→ DATASET EXCERPT
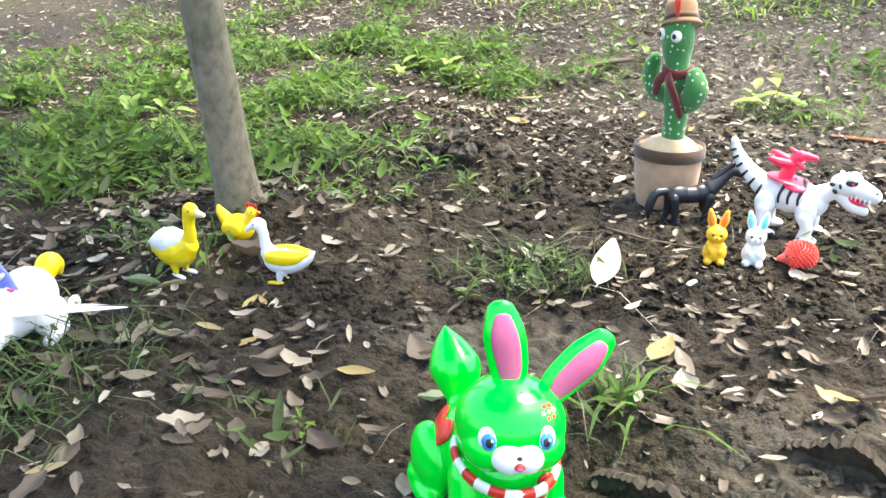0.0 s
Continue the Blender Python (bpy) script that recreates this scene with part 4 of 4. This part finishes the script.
def litter_density(x, y):
    d = 0.17 + 0.20 / (1 + np.exp(-(y - 0.5) * 5)) + 0.52 / (1 + np.exp(-(y - 1.1) * 5)) + 0.35 * patch(x, y, 1.4, 0.9, 0.9, 0.9) + 0.3 * patch(x, y, 0.85, 0.25, 0.5, 0.4) + 0.5 * patch(x, y, -0.65, 0.12, 0.35, 0.3)
    d = d * (0.55 + 1.1 * (vnoise(x, y, 3.1, 21) + 0.4))
    d = d * (1 - 0.75 * patch(x, y, -0.05, -0.47, 0.40, 0.13)) * (1 - 0.75 * patch(x, y, -0.02, -0.06, 0.16, 0.09)) * (1 - 0.15 * patch(x, y, 0.35, -0.3, 0.25, 0.2))
    far = np.clip(np.hypot(np.maximum(0, np.abs(x - 0.5) - 1.9), np.maximum(0, -0.7 - y)), 0, 9)
    return np.clip(d * (1 - 0.75 * (y > 2.5)) * np.exp(-far * 1.9), 0, 1)


NEAR_BOX = (-3.0, 3.8, -1.6, 3.3)
litter("leaf_crumb", DRY, 24000, 8, "crumbled bits of dry leaf on the soil", litter_density, (0.004, 0.014), NEAR_BOX, 3)
litter("leaf_litter", DRY, 11500, 5, "small dry leaves strewn over the bare soil", litter_density, (0.009, 0.026), NEAR_BOX, tilt=0.25)
litter("dark_litter", BROWN_LEAF, 10000, 6, "dark rotting leaves strewn over the bare soil", litter_density, (0.008, 0.024), NEAR_BOX, tilt=0.25)
litter("yellow_litter", YELLOW_LEAF, 110, 7, "scattered yellowed leaves on the soil", litter_density, (0.015, 0.035), NEAR_BOX)


# ---- grass ----
def blades(name, x, y, height, width, seed, material, label, lean=0.5):
    rng = np.random.default_rng(seed)
    n = len(x)
    a = rng.uniform(0, 2 * np.pi, n)
    b = a + np.pi / 2 + rng.normal(0, 0.5, n)
    h = height * rng.uniform(0.5, 1.25, n)
    w = width * rng.uniform(0.6, 1.3, n)
    k = h * lean * rng.uniform(0.2, 1.8, n)
    z = ground_z(x, y) - 0.003
    ux, uy, vx, vy = np.cos(a), np.sin(a), np.cos(b), np.sin(b)
    rows = []
    for u, wide in ((0, 0.7), (0.35, 1.0), (0.7, 0.75)):
        for s in (-1, 1):
            rows.append(np.stack([x + ux * w * 0.5 * wide * s + vx * k * u * u, y + uy * w * 0.5 * wide * s + vy * k * u * u, z + h * u * (1 - 0.12 * u)], -1))
    rows.append(np.stack([x + vx * k, y + vy * k, z + h * 0.82 - k * 0.15], -1))
    co = np.stack(rows, 1).reshape(-1, 3)
    f = np.array([0, 1, 3, 2, 2, 3, 5, 4, 4, 5, 6])
    loops = (f[None] + 7 * np.arange(n)[:, None]).ravel()
    starts = (np.array([0, 4, 8])[None] + 11 * np.arange(n)[:, None]).ravel()
    add_mesh(name, co, loops, starts, material, label, "grass")


def sow(count, box, density, seed):
    rng = np.random.default_rng(seed)
    x, y = rng.uniform(box[0], box[1], count * 5), rng.uniform(box[2], box[3], count * 5)
    keep = rng.uniform(0, 1, len(x)) < density(x, y)
    return x[keep][:count], y[keep][:count]


def meadow(x, y):
    edge = 2.62 - 0.35 * np.clip(x - 0.55, 0, 0.5) + 0.42 * np.clip(x - 1.3, 0, 1.6) - 0.28 * np.clip(-0.8 - x, 0, 1.0) + 0.5 * vnoise(x, y, 1.7, 31) + 0.5 * vnoise(x, y, 6, 32)
    d = 1 / (1 + np.exp(-(y - edge) * 7))
    path = patch(x, y, 0.56, 3.4, 0.13, 1.3) + 0.8 * patch(x, y, -0.15, 3.0, 0.35, 0.18)
    return d * np.clip(0.5 + 1.7 * vnoise(x, y, 3, 33) + 1.2 * vnoise(x, y, 9, 34), 0.04, 1) * (1 - 0.85 * np.clip(path, 0, 1))


def rough_grass(x, y):
    d = 0.85 * patch(x, y, -1.15, 0.55, 0.5, 0.32) + 0.8 * patch(x, y, -0.95, 1.25, 0.55, 0.45) + 0.65 * patch(x, y, -0.66, 1.25, 0.25, 0.12) + 0.5 * patch(x, y, -0.60, 0.52, 0.22, 0.14)
    d = d + 0.45 * patch(x, y, -0.80, 0.22, 0.28, 0.15) + 0.3 * patch(x, y, -0.35, 0.33, 0.14, 0.08)
    d = d + 0.4 * patch(x, y, -0.15, 1.45, 0.14, 0.12) + 0.35 * patch(x, y, 0.5, 1.55, 0.3, 0.16) + 0.32 * patch(x, y, 0.95, 1.38, 0.2, 0.2) + 0.3 * patch(x, y, 0.62, 0.62, 0.14, 0.1)
    d = d + 0.30 * patch(x, y, 0.22, 1.2, 0.14, 0.16) + 0.3 * (x < -0.6) * (y > 0.1) * (y < 2.4) + 0.05 * (y > 1.0) * (x > -0.6)
    return np.clip(d, 0, 1) * np.clip(0.35 + 2.2 * vnoise(x, y, 7, 35), 0, 1)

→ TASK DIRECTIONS
Take the listing above and print it exactly, apart from the pictures.

→ EXERCISE RESULT
0.0 s
Continue the Blender Python (bpy) script that recreates this scene with part 4 of 4. This part finishes the script.
def litter_density(x, y):
    d = 0.17 + 0.20 / (1 + np.exp(-(y - 0.5) * 5)) + 0.52 / (1 + np.exp(-(y - 1.1) * 5)) + 0.35 * patch(x, y, 1.4, 0.9, 0.9, 0.9) + 0.3 * patch(x, y, 0.85, 0.25, 0.5, 0.4) + 0.5 * patch(x, y, -0.65, 0.12, 0.35, 0.3)
    d = d * (0.55 + 1.1 * (vnoise(x, y, 3.1, 21) + 0.4))
    d = d * (1 - 0.75 * patch(x, y, -0.05, -0.47, 0.40, 0.13)) * (1 - 0.75 * patch(x, y, -0.02, -0.06, 0.16, 0.09)) * (1 - 0.15 * patch(x, y, 0.35, -0.3, 0.25, 0.2))
    far = np.clip(np.hypot(np.maximum(0, np.abs(x - 0.5) - 1.9), np.maximum(0, -0.7 - y)), 0, 9)
    return np.clip(d * (1 - 0.75 * (y > 2.5)) * np.exp(-far * 1.9), 0, 1)


NEAR_BOX = (-3.0, 3.8, -1.6, 3.3)
litter("leaf_crumb", DRY, 24000, 8, "crumbled bits of dry leaf on the soil", litter_density, (0.004, 0.014), NEAR_BOX, 3)
litter("leaf_litter", DRY, 11500, 5, "small dry leaves strewn over the bare soil", litter_density, (0.009, 0.026), NEAR_BOX, tilt=0.25)
litter("dark_litter", BROWN_LEAF, 10000, 6, "dark rotting leaves strewn over the bare soil", litter_density, (0.008, 0.024), NEAR_BOX, tilt=0.25)
litter("yellow_litter", YELLOW_LEAF, 110, 7, "scattered yellowed leaves on the soil", litter_density, (0.015, 0.035), NEAR_BOX)


# ---- grass ----
def blades(name, x, y, height, width, seed, material, label, lean=0.5):
    rng = np.random.default_rng(seed)
    n = len(x)
    a = rng.uniform(0, 2 * np.pi, n)
    b = a + np.pi / 2 + rng.normal(0, 0.5, n)
    h = height * rng.uniform(0.5, 1.25, n)
    w = width * rng.uniform(0.6, 1.3, n)
    k = h * lean * rng.uniform(0.2, 1.8, n)
    z = ground_z(x, y) - 0.003
    ux, uy, vx, vy = np.cos(a), np.sin(a), np.cos(b), np.sin(b)
    rows = []
    for u, wide in ((0, 0.7), (0.35, 1.0), (0.7, 0.75)):
        for s in (-1, 1):
            rows.append(np.stack([x + ux * w * 0.5 * wide * s + vx * k * u * u, y + uy * w * 0.5 * wide * s + vy * k * u * u, z + h * u * (1 - 0.12 * u)], -1))
    rows.append(np.stack([x + vx * k, y + vy * k, z + h * 0.82 - k * 0.15], -1))
    co = np.stack(rows, 1).reshape(-1, 3)
    f = np.array([0, 1, 3, 2, 2, 3, 5, 4, 4, 5, 6])
    loops = (f[None] + 7 * np.arange(n)[:, None]).ravel()
    starts = (np.array([0, 4, 8])[None] + 11 * np.arange(n)[:, None]).ravel()
    add_mesh(name, co, loops, starts, material, label, "grass")


def sow(count, box, density, seed):
    rng = np.random.default_rng(seed)
    x, y = rng.uniform(box[0], box[1], count * 5), rng.uniform(box[2], box[3], count * 5)
    keep = rng.uniform(0, 1, len(x)) < density(x, y)
    return x[keep][:count], y[keep][:count]


def meadow(x, y):
    edge = 2.62 - 0.35 * np.clip(x - 0.55, 0, 0.5) + 0.42 * np.clip(x - 1.3, 0, 1.6) - 0.28 * np.clip(-0.8 - x, 0, 1.0) + 0.5 * vnoise(x, y, 1.7, 31) + 0.5 * vnoise(x, y, 6, 32)
    d = 1 / (1 + np.exp(-(y - edge) * 7))
    path = patch(x, y, 0.56, 3.4, 0.13, 1.3) + 0.8 * patch(x, y, -0.15, 3.0, 0.35, 0.18)
    return d * np.clip(0.5 + 1.7 * vnoise(x, y, 3, 33) + 1.2 * vnoise(x, y, 9, 34), 0.04, 1) * (1 - 0.85 * np.clip(path, 0, 1))


def rough_grass(x, y):
    d = 0.85 * patch(x, y, -1.15, 0.55, 0.5, 0.32) + 0.8 * patch(x, y, -0.95, 1.25, 0.55, 0.45) + 0.65 * patch(x, y, -0.66, 1.25, 0.25, 0.12) + 0.5 * patch(x, y, -0.60, 0.52, 0.22, 0.14)
    d = d + 0.45 * patch(x, y, -0.80, 0.22, 0.28, 0.15) + 0.3 * patch(x, y, -0.35, 0.33, 0.14, 0.08)
    d = d + 0.4 * patch(x, y, -0.15, 1.45, 0.14, 0.12) + 0.35 * patch(x, y, 0.5, 1.55, 0.3, 0.16) + 0.32 * patch(x, y, 0.95, 1.38, 0.2, 0.2) + 0.3 * patch(x, y, 0.62, 0.62, 0.14, 0.1)
    d = d + 0.30 * patch(x, y, 0.22, 1.2, 0.14, 0.16) + 0.3 * (x < -0.6) * (y > 0.1) * (y < 2.4) + 0.05 * (y > 1.0) * (x > -0.6)
    return np.clip(d, 0, 1) * np.clip(0.35 + 2.2 * vnoise(x, y, 7, 35), 0, 1)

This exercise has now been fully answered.